Sehr schön, und auch günstig: Zagreb hat sich ´rausgeputzt und steckt voller Überraschungen.

Durch mehrere Parks, in denen überall Tulpen blühen, laufe ich bis zum geschäftigen Bahnhof, wo ich Informationen in Kroatisch, englisch und deutsch finde. Auf dem Platz davor gibt es eine Infosäule in 6 Sprachen, außerdem Leihfahrräder von Nextbike und darunter ein unterirdisches Einkaufszentrum. Dann geht es am Botanischen Garten vorbei wieder zurück in den von Touristen besonders frequentierten Teil der (Alt)stadt, und hoch zur Kathedrale, und später vorbei an vielen lebhaften Kneipen, vielversprechenden Restaurants und Weinstuben.

Tags darauf fahre ich weiter nach Maribor in Slowenien.

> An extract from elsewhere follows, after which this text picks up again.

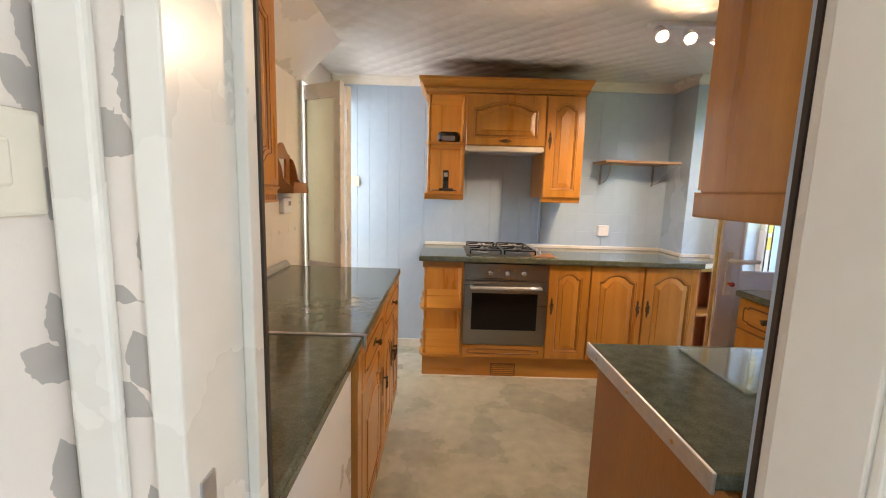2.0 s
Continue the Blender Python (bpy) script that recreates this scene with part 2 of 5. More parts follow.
def paper_mat(name, u_axis):
    """Cream wallpaper: grey leaves in sprays along thin stems. u_axis: which axis runs along the wall."""
    m = mat(name, (0.79, 0.715, 0.65), 0.6, var=(0.75, 0.68, 0.615), scale=3, bump=0.1, bscale=200, fine=0.05)
    nt = m.node_tree
    b = nt.nodes["Principled BSDF"]
    base = b.inputs["Base Color"].links[0].from_socket
    N, L = nt.nodes.new, nt.links.new

    def val(op, a, c=None):
        n = N("ShaderNodeMath")
        n.operation = op
        for i, q in enumerate((a, c)):
            if q is None:
                continue
            if isinstance(q, (int, float)):
                n.inputs[i].default_value = q
            else:
                L(q, n.inputs[i])
        return n.outputs[0]

    tc, sep = N("ShaderNodeTexCoord"), N("ShaderNodeSeparateXYZ")
    L(tc.outputs["Object"], sep.inputs[0])
    u, w = sep.outputs[u_axis], sep.outputs["Z"]
    strip = 0.165
    warp = N("ShaderNodeTexNoise")
    warp.inputs["Scale"].default_value = 3.5
    L(tc.outputs["Object"], warp.inputs["Vector"])
    wsep = N("ShaderNodeSeparateColor")
    L(warp.outputs["Color"], wsep.inputs[0])
    u = val("ADD", u, val("MULTIPLY", wsep.outputs[0], 0.05))
    w = val("ADD", w, val("MULTIPLY", wsep.outputs[1], 0.16))
    wave = val("MULTIPLY", val("SINE", val("MULTIPLY", w, 7.0)), 0.006)
    su = val("DIVIDE", val("ADD", u, wave), strip)
    col = val("FLOOR", su)
    fu = val("MULTIPLY", val("SUBTRACT", val("SUBTRACT", su, col), 0.5), strip)
    pair = val("DIVIDE", col, 2.0)
    flip = val("SUBTRACT", 1.0, val("MULTIPLY", val("LESS_THAN", val("SUBTRACT", pair, val("FLOOR", pair)), 0.25), 2.0))
    third = val("DIVIDE", col, 3.0)
    trunk = val("LESS_THAN", val("SUBTRACT", third, val("FLOOR", third)), 0.2)
    width = val("ADD", val("MULTIPLY", trunk, 0.0025), 0.0019)
    stem = val("LESS_THAN", val("ABSOLUTE", val("SUBTRACT", val("ABSOLUTE", fu), strip / 2)), width)
    masks = [val("MULTIPLY", stem, 0.7)]
    shift = val("MULTIPLY", val("SINE", val("MULTIPLY", col, 2.4)), 0.3)
    fu = val("MULTIPLY", fu, flip)
    # ragged leaf edges
    rag = N("ShaderNodeTexNoise")
    rag.inputs["Scale"].default_value, rag.inputs["Detail"].default_value = 110, 2
    L(tc.outputs["Object"], rag.inputs["Vector"])
    ragged = val("ADD", val("MULTIPLY", rag.outputs["Fac"], 0.8), 0.6)
    # leaves: offset along the stem, centre, tilt, length, width
    for du, dv, tilt, ln, wd in ((0.048, 0.002, 0.95, 0.033, 0.0155), (0.022, 0.036, 0.34, 0.040, 0.0175), (-0.020, 0.030, -0.22, 0.036, 0.0155),
                                 (-0.040, 0.118, -0.95, 0.034, 0.0150), (-0.026, 0.156, -0.36, 0.038, 0.0165), (0.012, 0.146, 0.30, 0.032, 0.0140), (0.052, 0.106, 1.25, 0.022, 0.0105)):
        fv = val("DIVIDE", val("ADD", val("ADD", w, shift), -dv), 0.262)
        fw = val("MULTIPLY", val("SUBTRACT", val("SUBTRACT", fv, val("FLOOR", fv)), 0.5), 0.262)
        x = val("SUBTRACT", fu, du)
        c, s = math.cos(tilt), math.sin(tilt)
        across = val("SUBTRACT", val("MULTIPLY", x, c), val("MULTIPLY", fw, s))
        along = val("ADD", val("MULTIPLY", x, s), val("MULTIPLY", fw, c))
        a2 = val("DIVIDE", val("ADD", along, ln * 0.15), ln)
        half = val("MULTIPLY", val("MULTIPLY", val("SUBTRACT", 1.0, val("MULTIPLY", a2, a2)), wd), ragged)
        masks.append(val("LESS_THAN", val("ABSOLUTE", across), half))
        stalk = val("MULTIPLY", val("LESS_THAN", val("ABSOLUTE", across), 0.0011), val("LESS_THAN", val("ABSOLUTE", val("ADD", along, ln * 1.45)), ln * 0.5))
        masks.append(val("MULTIPLY", stalk, 0.6))
    total = masks[0]
    for k in masks[1:]:
        total = val("MAXIMUM", total, k)
    nz = N("ShaderNodeTexNoise")
    nz.inputs["Scale"].default_value = 40
    fac = val("MULTIPLY", total, val("ADD", val("MULTIPLY", nz.outputs["Fac"], 0.4), 0.62))
    mix = N("ShaderNodeMix")
    mix.data_type = "RGBA"
    L(fac, mix.inputs["Factor"])
    L(base, mix.inputs[6])
    mix.inputs[7].default_value = (0.36, 0.335, 0.31, 1)
    L(mix.outputs[2], b.inputs["Base Color"])
    return m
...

Aber weil Zagreb mich so positiv überrascht hat, weil es eine sympathische und recht preiswerte Stadt ist, und weil es hier noch Einiges zu entdecken gibt, habe ich meinen Reiseplan angepasst und einen dritten Tag eingeplant, mit dem ich diesen Eintrag aktualisieren werde.